De regresso à adega e aos escritórios da Quinta do Vale D. Maria, depois da nossa visita às vinhas velhas do CV, reencontramos Cristiano van Zeller, mais atarefado do que é costume em tempo final de vindimas, pois Joana Pinhão, enóloga da casa desde 2010, acabou de ter uma criança e está de licença de parto. Faltava-nos falar com ele de um aspeto fundamental do negócio do vinho – e da vida de Cristiano: o papel determinante que a amizade pode ter em tudo isto e na própria história da Quinta do Vale D. Maria:
“Em setembro de 1996, quando fizemos o acordo com o meu sogro e com a avó da Joana [mulher de Cristiano e coproprietária da Quinta do Vale D. Maria] para comprar a quinta, fiz logo a vindima desse ano, para a qual tive o apoio brutal dos meus primos Symington, especialmente do Peter e do Paul, pois a quinta estava arrendada à Graham’s por um prazo de 30 anos. Eles disseram-me: “No dia que tu quiseres a gente entrega-te a quinta”. Já estávamos em setembro e eu disse-lhes que a vindima era deles, mas eles insistiram: “Para arrancares como deve ser, a vindima é tua”. Ao que acedi, agradecido, mas dizendo-lhes que ficaria com as uvas pelo valor de compra. Mas eles não aceitaram e disseram-me: “Não, só nos vais pagar o preço de custo que tivemos”. Isto é muito bonito de fazer e nunca mais me esquecerei deste início.


A segunda coisa que guardo na memória tem a ver com o Dirk [Niepoort] e com os meus amigos dos Douro Boys. Eu estava a trabalhar na Quinta do Crasto e a arrancar com o projeto da Quinta do Valado e o Dirk ofereceu-me a adega dele para fazer o meu vinho. E assim foi. O primeiro vinho da Quinta do Vale D. Maria foi pisado em 1996 e a primeira pessoa a entrar no lagar foi a minha filha Francisca, que tinha 10 anos, vestida com um fato de banho amarelo. O vinho de 1996 foi feito na Quinta de Nápoles e o Dirk diz, com alguma propriedade, que é o melhor vinho da Quinta do Vale D. Maria – e é verdade, está absolutamente fantástico, é um vinho extraordinário.”

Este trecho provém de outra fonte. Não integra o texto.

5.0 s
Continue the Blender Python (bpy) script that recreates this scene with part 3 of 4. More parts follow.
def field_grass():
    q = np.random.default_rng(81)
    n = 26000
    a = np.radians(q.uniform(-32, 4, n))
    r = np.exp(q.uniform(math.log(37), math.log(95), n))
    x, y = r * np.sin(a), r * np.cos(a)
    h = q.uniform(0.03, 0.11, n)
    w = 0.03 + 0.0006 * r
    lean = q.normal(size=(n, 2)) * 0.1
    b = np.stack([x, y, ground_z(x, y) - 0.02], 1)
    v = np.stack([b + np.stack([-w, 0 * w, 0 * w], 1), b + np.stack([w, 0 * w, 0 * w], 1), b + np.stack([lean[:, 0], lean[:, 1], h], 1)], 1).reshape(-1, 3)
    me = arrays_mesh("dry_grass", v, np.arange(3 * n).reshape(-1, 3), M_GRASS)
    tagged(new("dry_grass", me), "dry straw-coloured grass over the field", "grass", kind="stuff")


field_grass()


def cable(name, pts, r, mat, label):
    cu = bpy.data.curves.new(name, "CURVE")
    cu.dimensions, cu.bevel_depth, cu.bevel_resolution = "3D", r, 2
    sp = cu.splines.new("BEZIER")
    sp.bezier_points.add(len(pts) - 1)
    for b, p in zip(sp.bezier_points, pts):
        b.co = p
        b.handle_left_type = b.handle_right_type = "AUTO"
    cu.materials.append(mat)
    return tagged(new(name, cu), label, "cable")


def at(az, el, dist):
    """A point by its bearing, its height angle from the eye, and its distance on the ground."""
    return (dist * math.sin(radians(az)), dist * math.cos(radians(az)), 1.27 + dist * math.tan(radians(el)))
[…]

Por instantes, voltamos ao assunto da compra da Quinta do Vale D. Maria pela Aveleda para perceber que, afinal, o negócio estava desenhado há muito, muito tempo: “Quando comprei a quinta em 1996 não se podia ficar aqui a dormir, estava tudo em ruínas. Por isso continuei a viver no Porto. Ora, nas minhas idas e vindas constantes ao Porto farta-me de passar na Aveleda e, vezes sem conta, agarrava no telefone e ligava ao António e ao Luís – pai e tio do António e do Martim – a perguntar-lhes se não queriam convidar-me para almoçar… até que, no fim da vindima, passei uma vez mais por lá e perguntei-lhes: “Como sabem, comprei a Quinta do Vale D. Maria. Porque é que não fazemos alguma coisa juntos?”. Isto foi há 22 anos, quatro semanas depois de eu ter comprado a quinta. Na verdade, este acordo que fizemos agora em 2017 não é uma coisa surgida do nada, não resultou unicamente de uma necessidade absoluta seja do que for, mas é fruto de alguma coisa que vinha a ser pensada – embora sem nunca ter sido concretizada anteriormente – desde há 22 anos”.

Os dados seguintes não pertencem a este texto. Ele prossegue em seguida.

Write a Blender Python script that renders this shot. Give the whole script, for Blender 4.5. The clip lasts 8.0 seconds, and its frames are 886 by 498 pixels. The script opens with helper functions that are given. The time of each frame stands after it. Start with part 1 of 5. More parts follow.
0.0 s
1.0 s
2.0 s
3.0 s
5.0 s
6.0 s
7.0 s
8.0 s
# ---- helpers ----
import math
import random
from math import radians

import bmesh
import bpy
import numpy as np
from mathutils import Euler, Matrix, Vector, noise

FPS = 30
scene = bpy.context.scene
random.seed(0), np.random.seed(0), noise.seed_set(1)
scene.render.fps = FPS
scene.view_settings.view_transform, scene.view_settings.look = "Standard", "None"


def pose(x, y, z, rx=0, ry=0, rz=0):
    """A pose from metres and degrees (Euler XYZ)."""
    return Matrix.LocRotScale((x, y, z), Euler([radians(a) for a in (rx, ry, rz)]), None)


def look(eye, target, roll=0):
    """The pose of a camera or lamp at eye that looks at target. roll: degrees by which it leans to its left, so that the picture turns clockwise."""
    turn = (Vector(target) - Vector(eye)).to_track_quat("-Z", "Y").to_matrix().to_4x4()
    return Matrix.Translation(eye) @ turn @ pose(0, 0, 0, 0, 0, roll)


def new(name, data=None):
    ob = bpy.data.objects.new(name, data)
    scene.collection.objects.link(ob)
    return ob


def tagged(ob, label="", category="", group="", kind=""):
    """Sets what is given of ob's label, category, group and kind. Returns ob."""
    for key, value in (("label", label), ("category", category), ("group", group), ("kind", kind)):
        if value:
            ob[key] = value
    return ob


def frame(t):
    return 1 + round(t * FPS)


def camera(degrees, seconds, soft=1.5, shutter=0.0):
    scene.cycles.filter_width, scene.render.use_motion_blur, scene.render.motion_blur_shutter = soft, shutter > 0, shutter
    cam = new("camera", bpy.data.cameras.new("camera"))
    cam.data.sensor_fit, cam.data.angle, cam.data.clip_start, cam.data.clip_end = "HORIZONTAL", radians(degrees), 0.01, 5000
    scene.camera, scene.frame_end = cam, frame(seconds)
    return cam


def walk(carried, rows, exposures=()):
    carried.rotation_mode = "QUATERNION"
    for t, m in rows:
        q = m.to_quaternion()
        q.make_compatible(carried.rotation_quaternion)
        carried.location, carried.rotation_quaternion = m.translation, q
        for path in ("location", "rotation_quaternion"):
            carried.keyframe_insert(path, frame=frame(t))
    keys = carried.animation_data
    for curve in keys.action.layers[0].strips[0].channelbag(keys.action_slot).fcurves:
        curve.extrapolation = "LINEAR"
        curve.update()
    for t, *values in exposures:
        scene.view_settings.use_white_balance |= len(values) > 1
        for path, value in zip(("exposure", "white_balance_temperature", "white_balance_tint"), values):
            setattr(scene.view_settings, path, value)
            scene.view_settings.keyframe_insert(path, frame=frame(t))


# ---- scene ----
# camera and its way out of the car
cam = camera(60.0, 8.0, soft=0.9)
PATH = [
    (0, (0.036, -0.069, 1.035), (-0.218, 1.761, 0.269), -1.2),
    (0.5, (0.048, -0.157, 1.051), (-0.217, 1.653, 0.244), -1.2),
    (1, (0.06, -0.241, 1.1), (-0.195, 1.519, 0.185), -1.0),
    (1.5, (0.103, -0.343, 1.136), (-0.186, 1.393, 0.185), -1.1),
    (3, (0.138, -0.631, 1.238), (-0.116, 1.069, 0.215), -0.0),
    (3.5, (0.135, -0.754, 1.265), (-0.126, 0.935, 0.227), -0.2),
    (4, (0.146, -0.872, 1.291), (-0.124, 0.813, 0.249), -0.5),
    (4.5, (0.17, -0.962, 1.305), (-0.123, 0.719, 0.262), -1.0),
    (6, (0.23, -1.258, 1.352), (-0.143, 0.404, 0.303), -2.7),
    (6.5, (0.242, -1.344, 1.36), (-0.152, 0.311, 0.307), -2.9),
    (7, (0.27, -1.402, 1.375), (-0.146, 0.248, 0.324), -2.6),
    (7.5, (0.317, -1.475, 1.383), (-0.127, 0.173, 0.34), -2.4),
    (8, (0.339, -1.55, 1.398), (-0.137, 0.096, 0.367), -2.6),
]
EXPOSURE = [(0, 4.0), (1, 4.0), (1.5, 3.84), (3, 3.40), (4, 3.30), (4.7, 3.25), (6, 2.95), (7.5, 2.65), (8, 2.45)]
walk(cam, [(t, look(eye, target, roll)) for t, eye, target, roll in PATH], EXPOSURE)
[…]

A fechar a nossa conversa e a visita que fizemos à Quinta do Vale D. Maria, onde se respira otimismo e uma crença profunda no futuro do projeto, agora no universo da Aveleda, Cristiano van Zeller não deixou de falar dos Douro Boys, de que é parte integrante, e num grupo de amigos seus que foi decisivo na sustentabilidade do projeto do Vale D. Maria nos anos mais recentes:
“Os Douro Boys são a prova de que as parcerias – quando são bem-feitas e bem estruturadas – criam e acrescentam valor. No fundo, o vinho é para partilhar, seja com os amigos à mesa seja no negócio. Eu fui ajudado quando vivi algumas dificuldades, graças aos meus amigos António Lobo Xavier, Carlos Moreira da Silva, Paulo Azevedo, Dick Magalhães, Ângelo Paupério, Valdemar Pereira da Silva. Eles ajudaram-me quando foi preciso e o vinho é isto, é partilha. Essa ideia de que as coisas acontecem porque há um génio brilhante que faz as coisas todas sozinho é uma ideia que não existe.”